By far, the most common crime charged in Mason County is Driving with License Suspended in the Third Degree.  This is a misdemeanor charge for driving while one’s license has been suspended because of unpaid traffic tickets/court fines.  Standard advice for anyone charged with a DWLS 3rd follows.
  1. DWLS 3 is a misdemeanor.  The maximum penalty is 90 days jail and $1,000 fine.
  2. If you have your license back, the court will usually accept an agreement to a reduced charge of Driving with No Valid Operator’s License (NVOL) with Identification.  This reduction results in a civil infraction on your record which does not include the possibility of jail time or probation.  It does carry a standard fine amount of $150.  The judge will allow you to make payments on the ticket if you cannot pay the fine all at once.  The minimum payment depends upon your monthly income with the lowest possible amount set at $25 per month.  Mason County District Court does not offer the opportunity to work fines off through community service.  It is always okay to pay off your fines early, but do not miss a payment.  If you miss a payment on your fine, your fine will be sent to collections and your license will be re-suspended.  So make sure you make your payments on time on or before the 15th of every month.  
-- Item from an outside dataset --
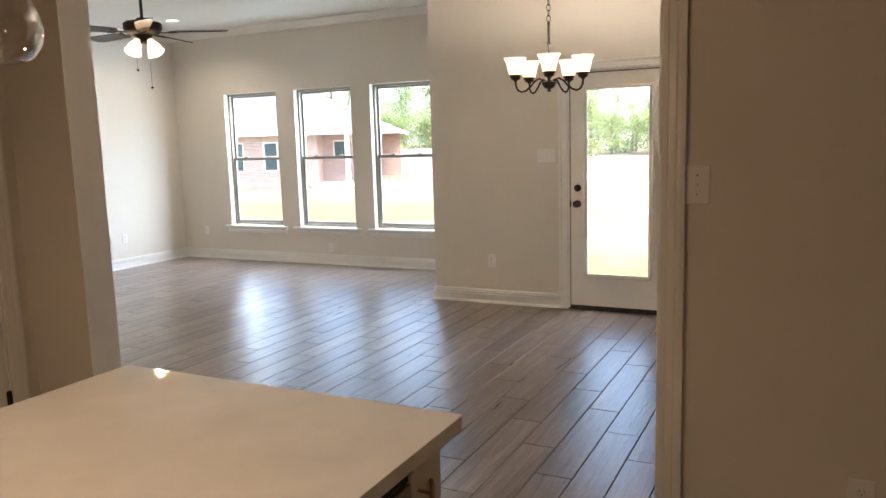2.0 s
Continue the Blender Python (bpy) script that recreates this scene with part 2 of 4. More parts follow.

  3. If you do not have your license back, you need to take the following steps immediately to try to get your license:
    • Contact the Department of Licensing and ask them what you need to do to get your license back.  They will give you a list of one or more things that are holding up your license.
    • Take the items on the list one by one and contact each court or other entity that has a hold on your license.  Most often, these issues relate to unpaid traffic tickets or other court fines.  Some other common issues can be unpaid child support or unpaid monetary claims on a traffic accident that was found to be your fault when you did not have insurance.
    • Usually, when you contact the court, you will learn that your fines have been turned over to a collection agency.  The court will give you the contact information for the collection agency.  If you can pay off these fines, the collection agency will release their hold on your license.  If you cannot pay off the fines in total, the collection agency may enter into a payment agreement with you if they believe you have employment or other income that makes you a good risk for them.  If you make this kind of arrangement with a collection agency, make sure to make your payments on time.  These payments for past issues are in addition to your current court fines.  Once you pay off your obligation to the collection agency or make payment arrangements, and they release you license, you still need to return to the Department of Licensing and pay a re-issue fee before you get your license back. Once you have your license again, section 2 above will apply to you. 
  4.  If you also have some other kind of moving violation on your ticket, you can admit that violation, request a separate hearing on that violation, or ask for mitigation.  Mitigation means that you admit you committed the violation, but you want to offer an explanation.  If the judge finds that you have committed one or more other infractions, the fine for each of those infractions can be added together with your fine for the DWLS 3 violation so that you have only one payment to make.
  5. If you are unable to get your license back, you may choose to take your case to trial or to plead guilty to the DWLS 3 charge.  The most common penalty for this type of conviction is probation, a $150 fine, plus another $50 for each prior DWLS 3 conviction, plus court costs of approximately another $200, plus any warrant fees that you might have.  You will be placed on court probation for approximately 4 months which means you do not have a probation officer, but the court will monitor you for any new violations.  You may also be sentenced to jail or electronic home monitoring if you are a repeat offender.
  6. It is your absolute right to contest this charge in a jury trial, but be aware that if you lose at trial, you may also be assessed several hundred dollars more in costs to pay for your trial.